Questions about their thyroid health from strangers

Olga Khazan in The Atlantic on how much money women have to squander on having a socially acceptable face. (Talk about cisnormative…)

The cosmetics industry makes $60 billion each year. The personal-finance site Mint claims the average woman will spend $15,000 on the stuff in her lifetime. It also costs time. My weekday morning makeup routine takes 10 minutes. That’s roughly an hour per week, or two full days per year. Last year, the Today show pegged this number even higher, at two weeks per year per woman.

Lucky me! That’s ten extra minutes I have each day to spend on saying random things on Facebook.

That’s just me though.

It’s true that some women never wear makeup for various reasons. Some look better without it than others do. Some object on principle, or prefer to maintain a vaguely earthy-crunchy vibe. Others simply don’t have the time, can’t afford it, or have jobs that don’t involve interacting with others.

Well all of that treats wearing makeup as the default, and not wearing it as something that requires an explanation – a reason, a causality. That’s silly. The default should be not wearing it, because it’s a very odd thing to do, when you think about it. I have thought about it, and I find it very odd. Put bits of wax and blobs of goo on your face? No thanks – that would be uncomfortable, and I don’t want to do it. Of course I did want to do it as a child, when I was too young to do it for real so it had the allure of being a Grownup thing. But once I was old enough to do it for real I lost all taste for it, permanently.

The part about having a job that doesn’t involve interacting with others is relevant though. My laptop doesn’t give a shit what’s on my face.

Makeup, in short, is a norm, and nothing ruins a first impression like a norm violation. Some women contend they only wear makeup to “boost their confidence,” but the reason they feel less confident when they don’t wear it is that there’s an expectation they will.

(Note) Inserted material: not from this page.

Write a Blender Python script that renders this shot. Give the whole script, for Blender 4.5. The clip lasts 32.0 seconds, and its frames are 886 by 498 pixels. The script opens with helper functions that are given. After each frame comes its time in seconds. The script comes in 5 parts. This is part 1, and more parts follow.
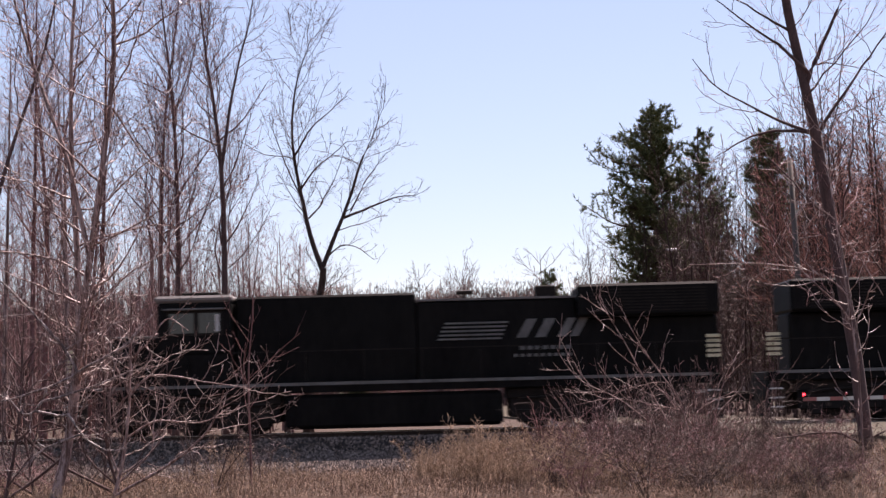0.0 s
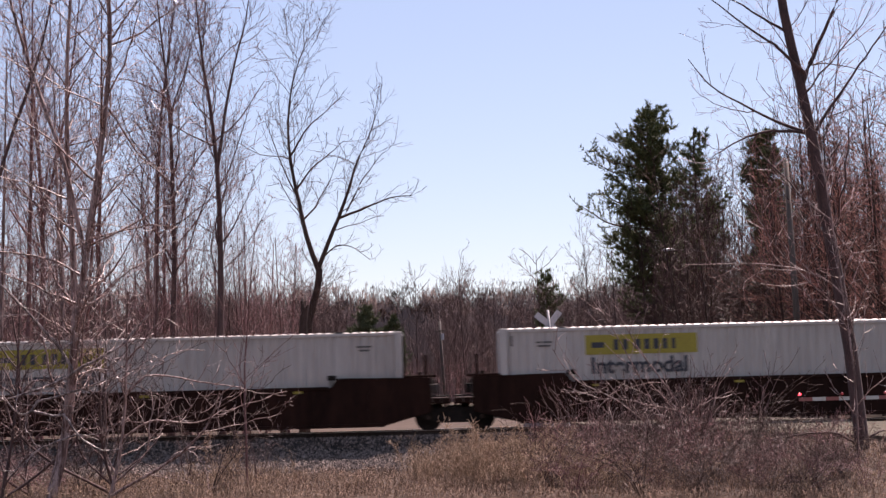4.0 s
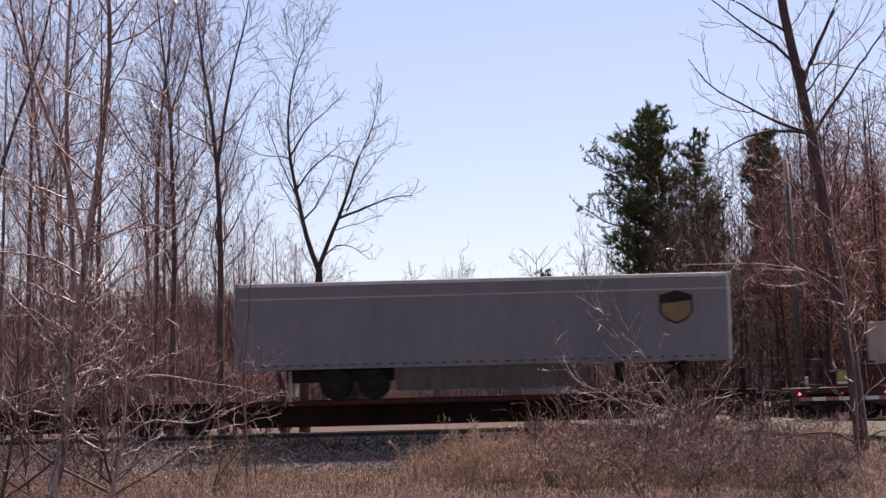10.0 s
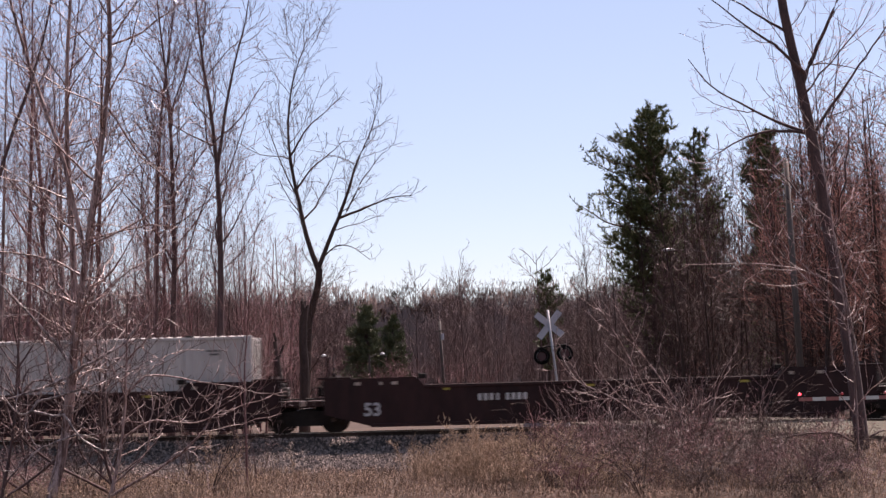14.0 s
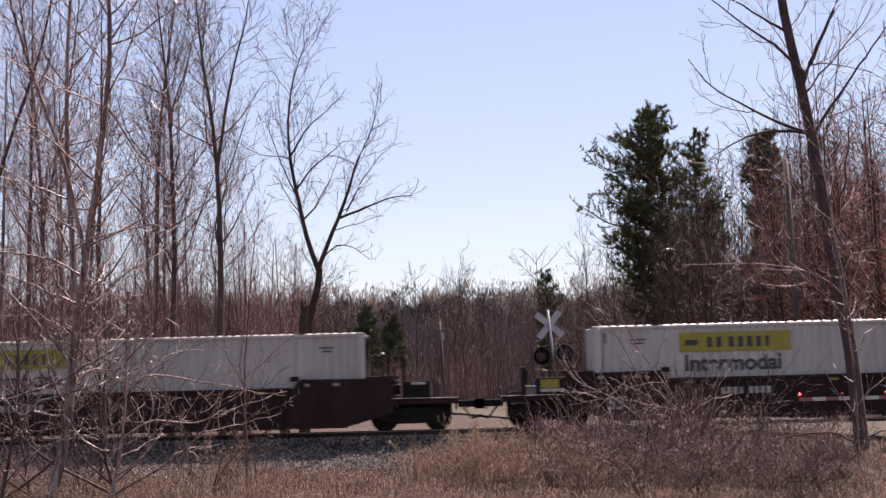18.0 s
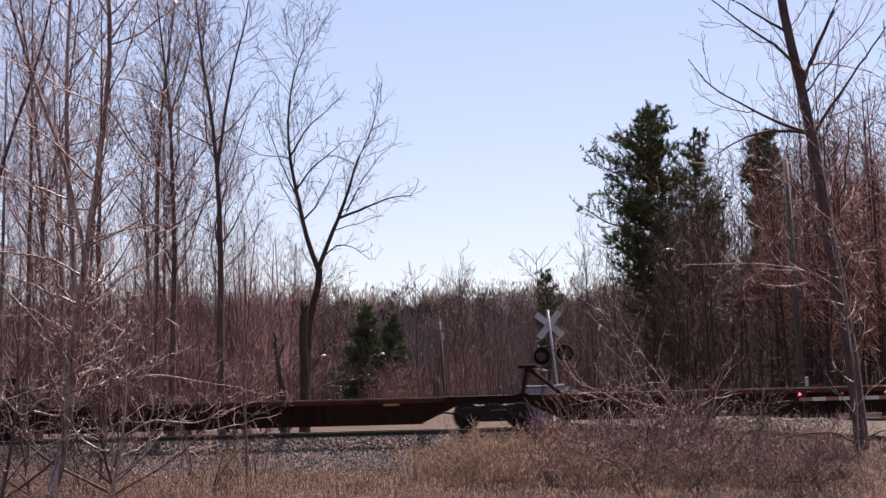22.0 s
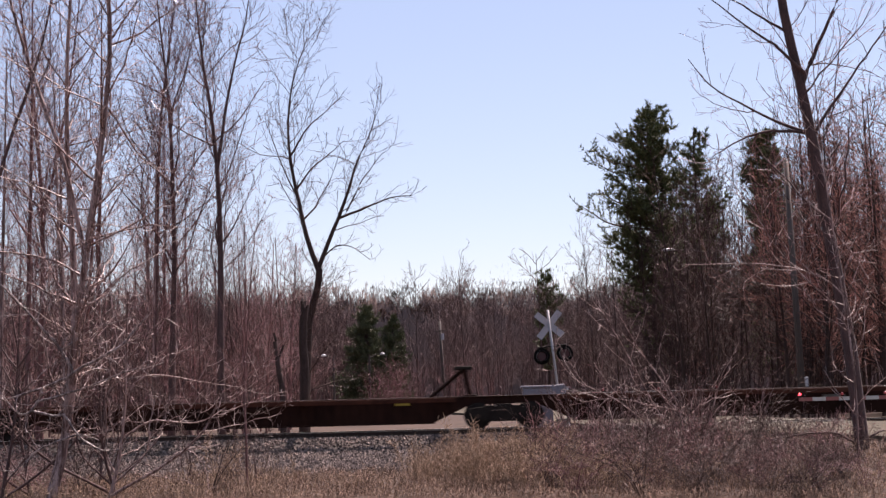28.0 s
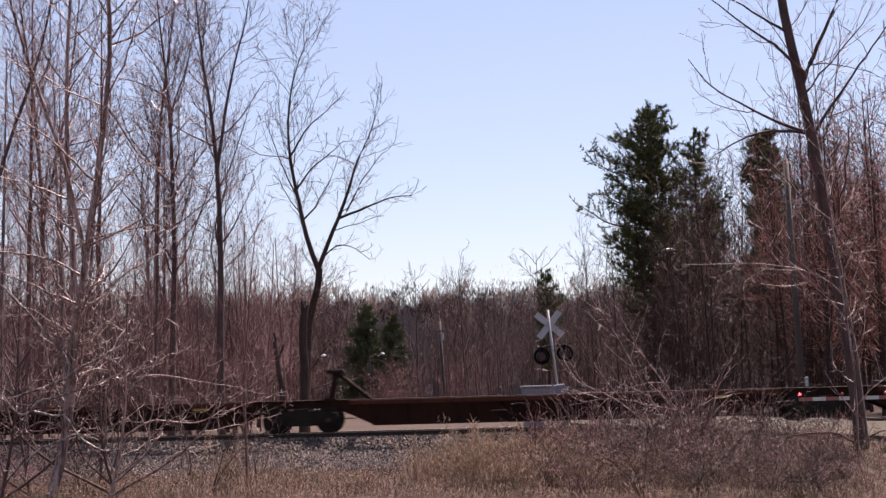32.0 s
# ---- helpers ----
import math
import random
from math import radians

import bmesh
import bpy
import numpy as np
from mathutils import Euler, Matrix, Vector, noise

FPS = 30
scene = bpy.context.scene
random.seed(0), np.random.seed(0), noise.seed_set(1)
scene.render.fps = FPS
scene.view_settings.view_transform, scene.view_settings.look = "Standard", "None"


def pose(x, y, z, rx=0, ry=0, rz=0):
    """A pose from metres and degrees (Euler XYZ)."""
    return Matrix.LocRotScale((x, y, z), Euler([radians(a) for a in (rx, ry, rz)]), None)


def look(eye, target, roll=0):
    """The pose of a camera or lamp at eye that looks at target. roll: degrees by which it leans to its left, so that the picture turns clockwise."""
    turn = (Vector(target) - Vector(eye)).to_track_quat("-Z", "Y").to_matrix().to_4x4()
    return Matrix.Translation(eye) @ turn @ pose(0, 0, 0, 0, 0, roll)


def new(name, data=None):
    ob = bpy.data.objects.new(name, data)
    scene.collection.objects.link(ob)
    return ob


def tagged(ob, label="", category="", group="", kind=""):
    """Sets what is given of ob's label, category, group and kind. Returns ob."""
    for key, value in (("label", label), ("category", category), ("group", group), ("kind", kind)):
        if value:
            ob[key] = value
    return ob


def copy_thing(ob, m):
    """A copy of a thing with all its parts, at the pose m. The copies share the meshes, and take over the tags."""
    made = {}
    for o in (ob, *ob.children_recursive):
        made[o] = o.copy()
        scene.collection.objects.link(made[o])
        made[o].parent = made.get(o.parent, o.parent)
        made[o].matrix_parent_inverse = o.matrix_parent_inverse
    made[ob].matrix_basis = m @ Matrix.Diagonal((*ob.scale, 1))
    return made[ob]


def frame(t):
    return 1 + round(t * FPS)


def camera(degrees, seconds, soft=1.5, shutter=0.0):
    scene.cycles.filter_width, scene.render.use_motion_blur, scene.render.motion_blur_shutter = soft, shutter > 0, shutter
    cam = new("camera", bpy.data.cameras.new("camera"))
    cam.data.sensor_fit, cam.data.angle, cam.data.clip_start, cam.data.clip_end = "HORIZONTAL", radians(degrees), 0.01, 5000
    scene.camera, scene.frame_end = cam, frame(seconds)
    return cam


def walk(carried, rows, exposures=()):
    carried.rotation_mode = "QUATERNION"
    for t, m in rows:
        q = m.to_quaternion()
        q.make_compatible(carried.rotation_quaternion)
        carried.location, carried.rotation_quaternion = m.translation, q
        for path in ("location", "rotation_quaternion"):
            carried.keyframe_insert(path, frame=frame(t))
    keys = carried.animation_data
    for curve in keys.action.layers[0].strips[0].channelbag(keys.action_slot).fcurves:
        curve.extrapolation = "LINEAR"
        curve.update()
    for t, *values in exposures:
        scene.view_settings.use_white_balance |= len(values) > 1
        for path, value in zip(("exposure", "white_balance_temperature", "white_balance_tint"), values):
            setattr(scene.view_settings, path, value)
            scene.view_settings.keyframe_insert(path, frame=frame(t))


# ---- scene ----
cam = camera(30.0, 32.0, soft=1.45, shutter=0.14)
EYE = (0.0, 0.0, 1.31)


def aim(turn):
    """The camera's pose, turned to its left by a small slope."""
    return look(EYE, (-100 * turn, 100, EYE[2] + 8.51), -1.5)


walk(cam, [(0.0, aim(0.0024)), (0.6, aim(0.0018)), (1.2, aim(0.0014)), (1.8, aim(0.0006)), (2.5, aim(0.0)), (3.5, aim(0.0)), (32.0, aim(0.0))],
     exposures=[(0.0, 1.53, 7000, 31), (1.5, 1.50, 7000, 31), (3.5, 1.45, 7000, 31), (32.0, 1.45, 7000, 31)])

# ---------------------------------------------------------------- light
SUN = Vector((0.28, 0.67, 1.0)).normalized()
world = bpy.data.worlds.new("sky")
scene.world = world
world.use_nodes = True
wn = world.node_tree
wn.nodes.clear()
sky = wn.nodes.new("ShaderNodeTexSky")
sky.sky_type, sky.sun_disc = "NISHITA", False
sky.sun_elevation = math.asin(SUN.z)
sky.sun_rotation = math.atan2(SUN.x, SUN.y)
sky.air_density, sky.dust_density, sky.ozone_density = 1.0, 0.08, 2.0
back = wn.nodes.new("ShaderNodeBackground")
back.inputs["Strength"].default_value = 0.048
wout = wn.nodes.new("ShaderNodeOutputWorld")
haze = wn.nodes.new("ShaderNodeMix")  # thin even haze over the clear sky
haze.data_type = "RGBA"
haze.inputs[0].default_value = 0.34
haze.inputs[7].default_value = (4.5, 6.0, 7.5, 1)
wn.links.new(sky.outputs[0], haze.inputs[6])
wn.links.new(haze.outputs[2], back.inputs[0])
wn.links.new(back.outputs[0], wout.inputs[0])
sun_data = bpy.data.lights.new("sun", "SUN")
sun_data.energy, sun_data.angle, sun_data.color = 5.3, radians(0.53), (1.0, 0.95, 0.88)
sun = new("sun", sun_data)
sun.matrix_world = look(SUN * 100, (0, 0, 0))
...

Exactly. It’s the same reason we would all feel less confident if we went out without any pants on – there’s an expectation that we will wear pants, even if only the minimal shorts necessary to cover our bums and genitals. The makeup expectation is probably a little bit more expendable.

So, what can be done about it? Workplace policies that allow employees to work from home, where their facial-contrast levels are judged only by their cats, could be an immediate help. So could including more bare-faced women in TV shows and magazine spreads.

For more enduring change, women could just stop wearing makeup. But unless we all did it in unison, it’s likely that the holdouts would continue to reap benefits while the au naturel protesters would continue to field questions about their thyroid health from strangers.

It’s the tragedy of the commons, innit. Always a bear to deal with.